At practice, O’Dea coach Monte Kohler says, “whatever coaches asked, he did, and then he always did more. If we were doing a drill taking the ball 20 yards, he’d go 40 yards. He just always wants more. He’s disappointed if other kids won’t push him or work hard.”
He was part of a group of three players who were the first four-year lettermen in O’Dea football history – and O’Dea has a fair bit of football history. As a senior, Myles rushed for nearly 1,567 yards and 25 touchdowns, and averaged 14.4 yards per carry.

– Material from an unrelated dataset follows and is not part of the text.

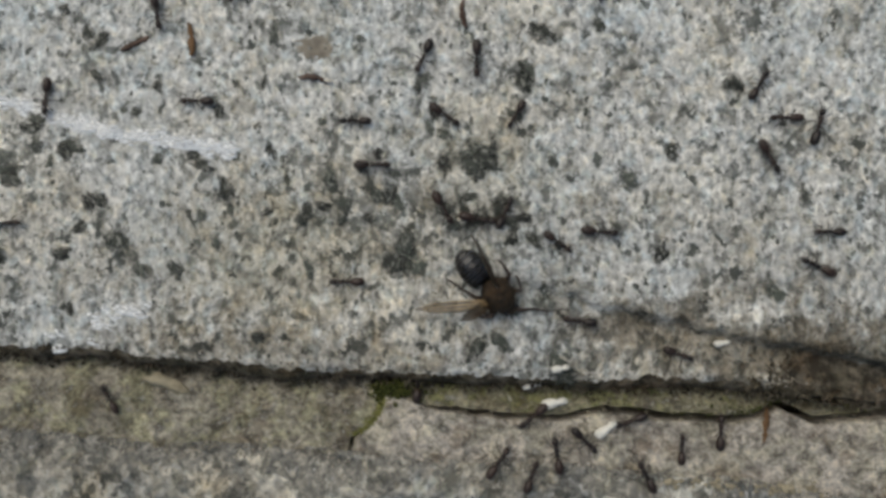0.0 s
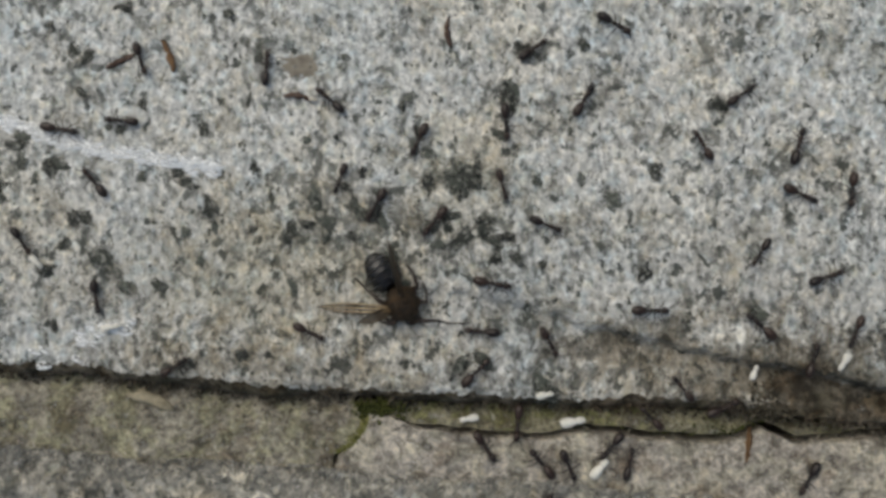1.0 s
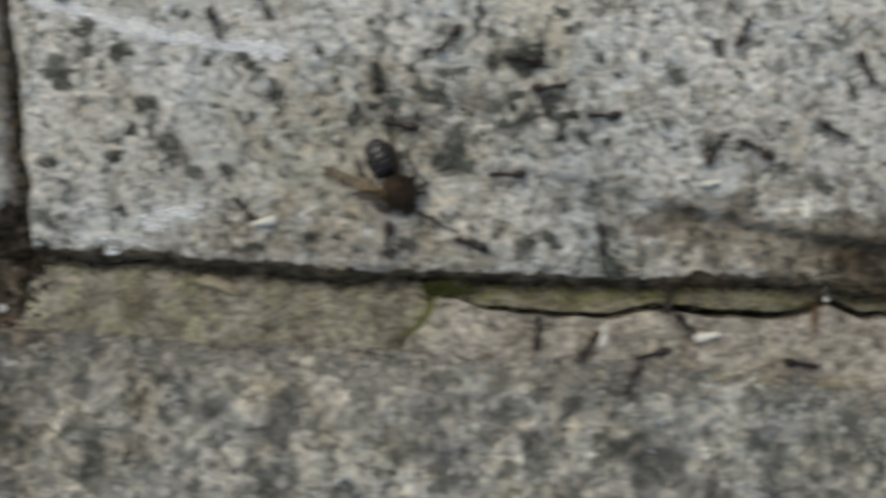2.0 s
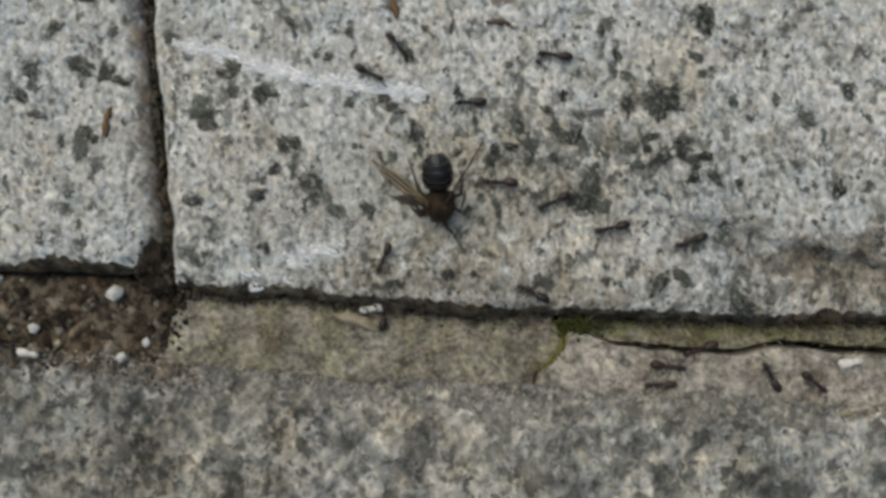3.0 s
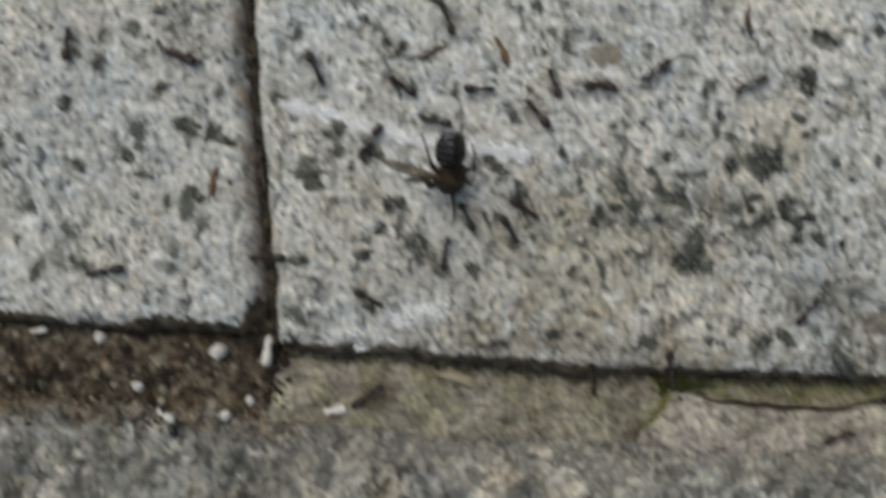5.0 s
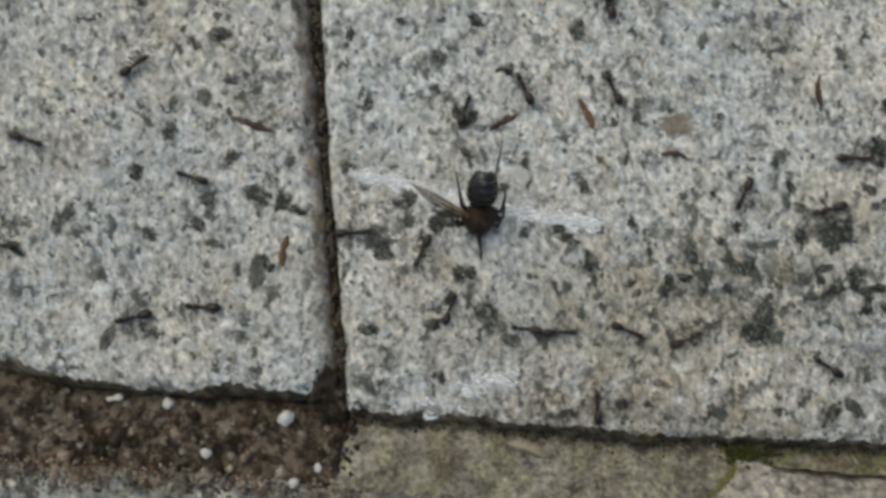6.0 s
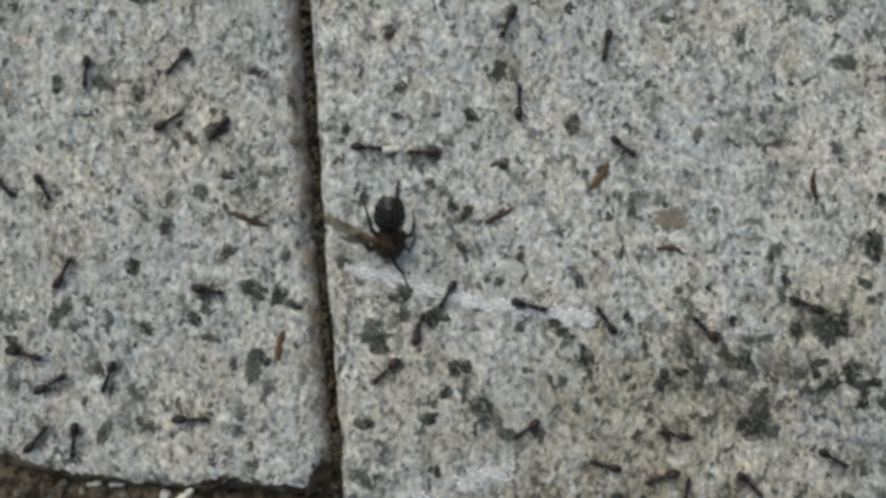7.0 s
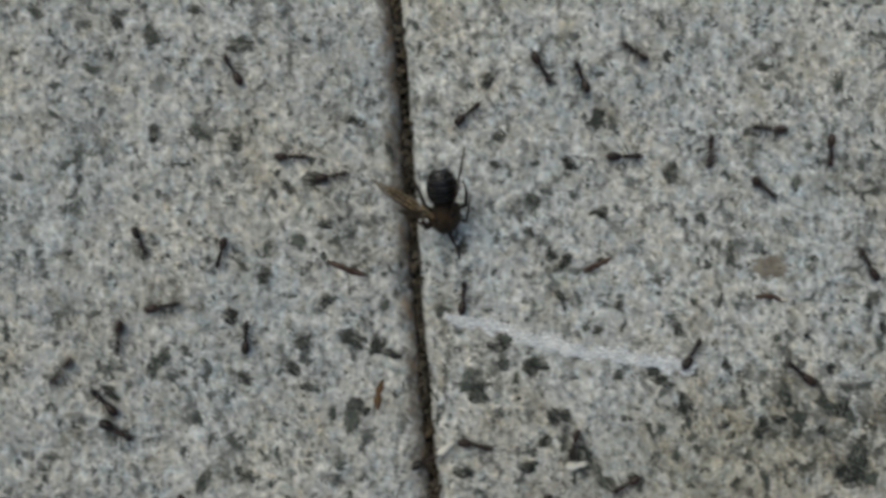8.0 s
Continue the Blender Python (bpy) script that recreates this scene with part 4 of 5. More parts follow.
def crawl(thing, rows, lift=0.0):
    """Walk an insect over the ground: seconds, x, y in millimetres, its heading in degrees and, in a crevice, how deep it sits."""
    table = np.array([(*r, 0.0)[:5] for r in rows])
    ts = np.unique(np.concatenate([np.arange(0.0, 8.01, 0.125), table[:, 0]]).round(3))
    ts = ts[np.concatenate([[True], np.diff(ts) > 0.04])]
    ts[-1] = 8.0
    x, y, a, deep = (np.interp(ts, table[:, 0], table[:, k]) for k in (1, 2, 3, 4))
    z = foothold(x, y) + lift - deep
    walk(thing, [(t, pose(x[i] * MM, y[i] * MM, z[i] * MM, 0, 0, a[i])) for i, t in enumerate(ts.tolist())])


def drag(thing, rows):
    """Haul the insect along: seconds, x, y in millimetres, heading, how far its head hangs down and how far it leans over."""
    walk(thing, [(t, pose(x * MM, y * MM, (float(foothold(x, y)) + 0.04 * tip) * MM, lean, tip, a)) for t, x, y, a, tip, lean in rows])


def stride(ant, phase):
    """The six legs swing in two sets of three."""
    legs = [o for o in ant.children if o.name.startswith("leg")]
    for k, leg in enumerate(legs):
        (x, y, _), s = HIPS[k // 2], 1 if k % 2 == 0 else -1
        sign = 1 if (k // 2 + k % 2) % 2 else -1
        rows = []
        for i in range(33):
            q = math.sin(phase + i * 2.2)
            rows.append((i * 0.25, pose(x * MM, y * s * MM, 0.52 * MM, 0, 0, 16 * q * sign)))
        walk(leg, rows)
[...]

He was a track star, too, winning the State 3A championship in the 100-meter dash as a senior with a time of 11.02 seconds, and also ran the 200, the 400 and a pair of relays, in addition to the shotput.
A “relentless” approach to the weight room, Kohler said, allowed him to build the kind of frame that has been able to withstand the burden of carrying the football 201 times against Division 1 opponents.

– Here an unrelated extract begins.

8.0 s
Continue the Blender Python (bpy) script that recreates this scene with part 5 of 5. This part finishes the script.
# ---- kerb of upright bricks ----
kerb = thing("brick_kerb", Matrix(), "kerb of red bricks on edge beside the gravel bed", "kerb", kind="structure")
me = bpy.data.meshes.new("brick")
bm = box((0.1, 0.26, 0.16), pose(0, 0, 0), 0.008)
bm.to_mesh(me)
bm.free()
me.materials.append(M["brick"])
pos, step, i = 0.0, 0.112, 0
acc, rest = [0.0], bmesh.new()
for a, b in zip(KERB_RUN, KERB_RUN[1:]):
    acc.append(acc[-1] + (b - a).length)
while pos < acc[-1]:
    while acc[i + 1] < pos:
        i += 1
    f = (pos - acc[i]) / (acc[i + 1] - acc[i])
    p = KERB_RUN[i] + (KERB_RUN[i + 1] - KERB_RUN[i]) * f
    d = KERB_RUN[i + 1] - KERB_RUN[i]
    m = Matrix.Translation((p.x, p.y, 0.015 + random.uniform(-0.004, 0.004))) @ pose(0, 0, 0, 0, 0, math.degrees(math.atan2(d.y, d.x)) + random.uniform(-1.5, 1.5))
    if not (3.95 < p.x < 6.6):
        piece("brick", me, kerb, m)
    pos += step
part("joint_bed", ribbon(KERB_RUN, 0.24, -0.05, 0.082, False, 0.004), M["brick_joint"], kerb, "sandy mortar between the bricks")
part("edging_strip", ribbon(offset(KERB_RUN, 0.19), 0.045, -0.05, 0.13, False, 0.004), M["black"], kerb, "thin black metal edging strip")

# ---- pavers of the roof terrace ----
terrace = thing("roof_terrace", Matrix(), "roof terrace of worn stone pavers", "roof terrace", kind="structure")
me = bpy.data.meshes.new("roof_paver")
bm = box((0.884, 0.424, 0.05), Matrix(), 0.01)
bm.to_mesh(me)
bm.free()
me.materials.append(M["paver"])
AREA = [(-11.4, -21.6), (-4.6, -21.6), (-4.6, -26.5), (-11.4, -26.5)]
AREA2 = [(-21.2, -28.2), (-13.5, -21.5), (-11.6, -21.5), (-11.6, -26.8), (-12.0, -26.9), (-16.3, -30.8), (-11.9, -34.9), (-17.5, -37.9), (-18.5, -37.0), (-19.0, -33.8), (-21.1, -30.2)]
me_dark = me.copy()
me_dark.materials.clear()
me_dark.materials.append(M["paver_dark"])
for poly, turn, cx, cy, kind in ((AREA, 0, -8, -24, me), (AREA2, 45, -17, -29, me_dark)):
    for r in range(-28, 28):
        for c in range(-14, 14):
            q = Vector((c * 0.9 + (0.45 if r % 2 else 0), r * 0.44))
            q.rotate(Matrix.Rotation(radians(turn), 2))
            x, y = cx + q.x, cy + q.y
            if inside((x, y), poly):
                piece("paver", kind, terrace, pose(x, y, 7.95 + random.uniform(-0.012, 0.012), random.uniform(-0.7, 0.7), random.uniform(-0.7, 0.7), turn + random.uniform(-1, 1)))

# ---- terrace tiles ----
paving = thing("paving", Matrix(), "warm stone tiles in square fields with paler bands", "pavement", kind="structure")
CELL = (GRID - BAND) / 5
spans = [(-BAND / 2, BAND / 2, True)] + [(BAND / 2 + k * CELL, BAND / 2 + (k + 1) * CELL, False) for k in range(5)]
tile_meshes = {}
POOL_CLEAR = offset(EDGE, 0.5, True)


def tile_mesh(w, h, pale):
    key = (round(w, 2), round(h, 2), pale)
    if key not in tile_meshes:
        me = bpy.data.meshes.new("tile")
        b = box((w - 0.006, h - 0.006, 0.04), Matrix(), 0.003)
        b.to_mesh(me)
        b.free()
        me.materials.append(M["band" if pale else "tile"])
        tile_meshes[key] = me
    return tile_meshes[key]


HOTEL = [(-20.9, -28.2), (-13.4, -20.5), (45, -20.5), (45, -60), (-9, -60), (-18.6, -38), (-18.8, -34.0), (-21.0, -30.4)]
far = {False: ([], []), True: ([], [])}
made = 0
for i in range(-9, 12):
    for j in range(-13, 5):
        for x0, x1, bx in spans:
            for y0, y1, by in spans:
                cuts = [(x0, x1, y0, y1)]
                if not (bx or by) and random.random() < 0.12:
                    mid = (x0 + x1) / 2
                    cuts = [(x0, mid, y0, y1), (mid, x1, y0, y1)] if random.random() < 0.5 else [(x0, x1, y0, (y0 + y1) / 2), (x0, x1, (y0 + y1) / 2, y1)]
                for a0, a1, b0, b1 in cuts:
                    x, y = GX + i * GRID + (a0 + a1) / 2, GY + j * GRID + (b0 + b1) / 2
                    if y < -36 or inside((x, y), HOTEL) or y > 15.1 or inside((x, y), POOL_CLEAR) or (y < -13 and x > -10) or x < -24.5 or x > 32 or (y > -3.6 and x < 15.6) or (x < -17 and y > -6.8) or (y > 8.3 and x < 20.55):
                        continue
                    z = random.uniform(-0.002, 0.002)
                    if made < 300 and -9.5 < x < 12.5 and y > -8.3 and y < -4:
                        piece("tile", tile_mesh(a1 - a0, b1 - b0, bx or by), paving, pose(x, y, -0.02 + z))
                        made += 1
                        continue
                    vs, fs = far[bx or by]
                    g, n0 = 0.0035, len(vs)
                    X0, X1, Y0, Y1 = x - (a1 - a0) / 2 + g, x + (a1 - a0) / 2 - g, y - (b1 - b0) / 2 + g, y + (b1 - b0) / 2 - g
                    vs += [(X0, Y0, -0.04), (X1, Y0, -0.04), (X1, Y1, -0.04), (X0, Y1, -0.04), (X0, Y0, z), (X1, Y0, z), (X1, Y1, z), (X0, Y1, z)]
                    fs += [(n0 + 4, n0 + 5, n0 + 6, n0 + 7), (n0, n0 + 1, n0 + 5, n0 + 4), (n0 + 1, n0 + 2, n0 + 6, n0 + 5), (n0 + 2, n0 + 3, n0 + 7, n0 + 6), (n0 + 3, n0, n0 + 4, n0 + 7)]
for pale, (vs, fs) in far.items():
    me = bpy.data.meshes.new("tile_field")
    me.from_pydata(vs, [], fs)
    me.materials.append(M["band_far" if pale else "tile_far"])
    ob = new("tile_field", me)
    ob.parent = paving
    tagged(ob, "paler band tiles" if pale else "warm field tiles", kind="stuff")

“People want to make Myles out to be just this talent,” Ivan said, “but Myles has been a student for longer than anyone gives him credit for.”
At first, Myles said, he marveled at how much faster college players move than the high-school kids he used to run past at O’Dea. In his collegiate debut, he rushed for only five yards on five carries in UW’s season-opening loss at Boise State, and says now that he was “all jumpy, eyes wide open. I can only imagine, just looking at myself.”

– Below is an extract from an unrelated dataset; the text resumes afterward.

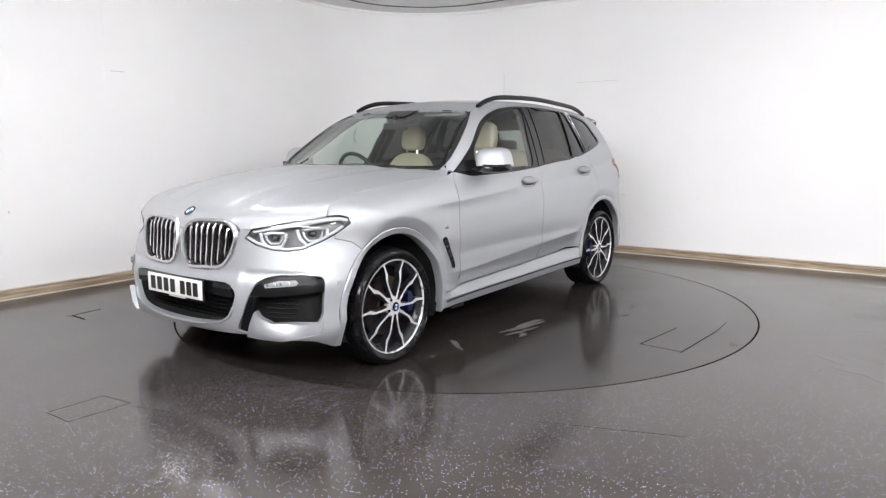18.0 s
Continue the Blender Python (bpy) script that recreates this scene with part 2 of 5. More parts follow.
def studio():
    n = len(PLAN_LOOP)
    band("wall_north", PLAN_LOOP, 0.0, -0.15, 0, HEIGHT, 0, n - 2, WALL, label="smooth white painted studio wall with a rounded corner")
    # this wall is out of view, added to close the room
    band("wall_south", PLAN_LOOP, 0.0, -0.15, 0, HEIGHT, n - 2, n, WALL, label="unseen smooth white painted wall added behind the camera to close the room")
    bm = prism(offset_loop(PLAN_LOOP, -0.15), 0.12, None, Matrix.Translation((0, 0, HEIGHT)))
    tagged(part("ceiling", bm, CEIL, smooth=False), "pale grey painted ceiling", kind="structure")
    band("trim", PLAN_LOOP, 0.435, 0.415, HEIGHT - 0.008, HEIGHT - 0.001, 0, n, SHADOW_GAP, label="thin dark shadow line round the ceiling")
    band("trim", PLAN_LOOP, 0.03, 0.001, HEIGHT - 0.03, HEIGHT - 0.001, 0, n, WALL, label="narrow white edging where wall meets ceiling")
    base = band("baseboard", PLAN_LOOP, 0.022, 0.001, 0.0, 0.082, 0, n, SKIRT, label="worn beige wooden skirting board with scuffs")
    band("top_bead", PLAN_LOOP, 0.026, 0.0015, 0.083, 0.090, 0, n, BEAD, base, kind="")
    band("foot_bead", PLAN_LOOP, 0.034, 0.0235, 0.0, 0.009, 0, n, BEAD, base, kind="")


RING = 2.258


def floors():
    """The sheet floor with a round hole, and the turntable's disc in it, flush."""
    steps = 144
    bm = bmesh.new()
    loop = [bm.verts.new((x, y, 0)) for x, y in offset_loop(PLAN_LOOP, -0.15)]
    hole = [bm.verts.new(((RING + 0.006) * math.cos(2 * math.pi * i / steps), (RING + 0.006) * math.sin(2 * math.pi * i / steps), 0)) for i in range(steps)]
    edges = [bm.edges.new((loop[i - 1], loop[i])) for i in range(len(loop))] + [bm.edges.new((hole[i - 1], hole[i])) for i in range(steps)]
    bmesh.ops.triangle_fill(bm, edges=edges, use_beauty=True)
    for f in list(bm.faces):
        c = f.calc_center_median()
        if c.xy.length < RING:
            bm.faces.remove(f)
    low = [bm.verts.new((v.co.x, v.co.y, -0.05)) for v in hole]
    for i in range(steps):
        bm.faces.new((hole[i - 1], hole[i], low[i], low[i - 1]))
    tagged(part("floor", bm, FLOOR, angle=20), "dark grey speckled vinyl floor, shiny as if wet", kind="structure")
    bm = bmesh.new()
    bm.faces.new([bm.verts.new((3 * math.cos(2 * math.pi * i / 48), 3 * math.sin(2 * math.pi * i / 48), -0.051)) for i in range(48)])
    tagged(part("floor", bm, GROOVE, smooth=False), "dark pit under the turntable", kind="structure")
    bm = bmesh.new()
    disc = [bm.verts.new(((RING - 0.006) * math.cos(2 * math.pi * i / steps), (RING - 0.006) * math.sin(2 * math.pi * i / steps), 0)) for i in range(steps)]
    f = bm.faces.new(disc)
    low = [bm.verts.new((v.co.x, v.co.y, -0.045)) for v in disc]
    for i in range(steps):
        bm.faces.new((disc[i - 1], disc[i], low[i], low[i - 1]))
    return f, bm


def groove(name, points, width, z, material, parent=None, label="", closed=False):
    """A thin flat strip along floor points."""
    bm = bmesh.new()
    pts = [Vector((*p, 0)) for p in points]
    pairs = list(zip(pts, pts[1:] + pts[:1])) if closed else list(zip(pts, pts[1:]))
    for a, b in pairs:
        d = (b - a).normalized() * width / 2
        sd = Vector((-d.y, d.x, 0))
        q = [a - d - sd, b + d - sd, b + d + sd, a - d + sd]
        low = [bm.verts.new((v.x, v.y, z - 0.0004)) for v in q]
        top_row = [bm.verts.new((v.x, v.y, z)) for v in q]
        bm.faces.new(top_row)
        for k in range(4):
            bm.faces.new((low[k], low[(k + 1) % 4], top_row[(k + 1) % 4], top_row[k]))
    return part(name, bm, material, parent, label, False)


def blot(centre, size, turn, seed, bumps=5):
    """An uneven patch outline."""
    rnd = random.Random(seed)
    waves = [(rnd.uniform(0.05, 0.22), rnd.randint(2, 9), rnd.uniform(0, 6)) for _ in range(bumps)]
    out = []
    for i in range(64):
        a = 2 * math.pi * i / 64
        r = 1 + sum(w * math.sin(n * a + p) for w, n, p in waves)
        x, y = size[0] * r * math.cos(a), size[1] * r * math.sin(a)
        out.append((centre[0] + x * math.cos(turn) - y * math.sin(turn), centre[1] + x * math.sin(turn) + y * math.cos(turn)))
    return out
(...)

But he quickly learned how to adapt. This, in part, is how he describes the adjustment, and it provides an interesting glimpse inside an analytical mind: “I think you can kind of see the defense pursuit angles. So, say you break a big run. You probably know who’s coming next, like a linebacker’s going to be on your heels, or a backside corner, or you can probably get somebody to overrun you sometimes, so you cut back on them. Just knowing how fast everybody is and just being able to kind of gameplan for it before it actually happens.”
The highlights began to accumulate. Did you see that jump-cut he made at USC? That juke he used to score UW’s first touchdown at Stanford? That quick, subtle move he used to slide past an oncoming defender before he sprinted for a 72-yard touchdown run against Oregon?
Myles himself brushes off the accolades: “All the records, I really give to the o-line.” And that’s befitting his laid-back personality. Hanging out at home with his parents is among his favorite activities. He returned to the O’Dea campus a couple of times during the season, just to visit. His roots are important to him.
“He’s never big-timed anybody,” Kohler said. “He loves people. When he was a senior, he would talk to the freshmen. Just a great kid. Always had a smile on his face, very respectful, appreciative of everything that he has.”
With a bowl game still on the schedule, Myles says he isn’t yet thinking about what the future might hold for the young Huskies offense, which returns a core of promising freshmen and sophomores next season.
Instead, he’s focused on Southern Miss, the next team tasked with trying to ‘rastle’ him to the ground.
They might want to consult Ivan on that one.